It’s happened. Lunacy has been released.
Sometime during the night I slipped over the mythical boundary from writer to author. Oh I know there’s no difference except in my head, but I do seem to like compartmentalising and labelling myself. Maybe all the imaginary boxes I put myself in give me a bit of understanding of who I am. I do tend to be a fairly complex and complicated type of gal.
But I digress this post isn’t about my shelves of carefully labelled Evie parts, but about my book, my beautiful book! Leading up to release day I was fairly nonchalant, happy and excited, but not really expecting much. I mean it’s an e-book release. There will be no book tours or signings, no flag waiving and release parties.

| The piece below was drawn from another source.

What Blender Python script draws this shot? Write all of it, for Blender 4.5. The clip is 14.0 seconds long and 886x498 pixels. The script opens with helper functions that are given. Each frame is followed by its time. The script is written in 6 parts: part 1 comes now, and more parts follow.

Then I saw it on Evernight’s site, up for sale! http://www.evernightpublishing.com/lunacy-and-the-vampire-by-evie-jayne/ Everything changed. I couldn’t sleep, I laughed, I cried, I sent links to all my treasured friends and posted it all over facebook. This morning my eyes are hanging down to my chin, but I can’t wipe away the warm glow of a dream come true. I’ve done it and I’m proud that I stuck at it through three long years of passion and hair pulling frustration, through patches of feeling useless and patches of avid excitement. Never knowing whether I was even any good at it. Turns out I might actually be.